# Problem details
Word for word, restate every line of the listing that follows.

++++++++++++++++++++

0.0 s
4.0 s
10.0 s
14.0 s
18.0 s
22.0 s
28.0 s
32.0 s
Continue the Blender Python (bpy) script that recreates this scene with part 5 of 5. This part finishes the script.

++++++++++++++++++++

# Finished task
0.0 s
4.0 s
10.0 s
14.0 s
18.0 s
22.0 s
28.0 s
32.0 s
Continue the Blender Python (bpy) script that recreates this scene with part 5 of 5. This part finishes the script.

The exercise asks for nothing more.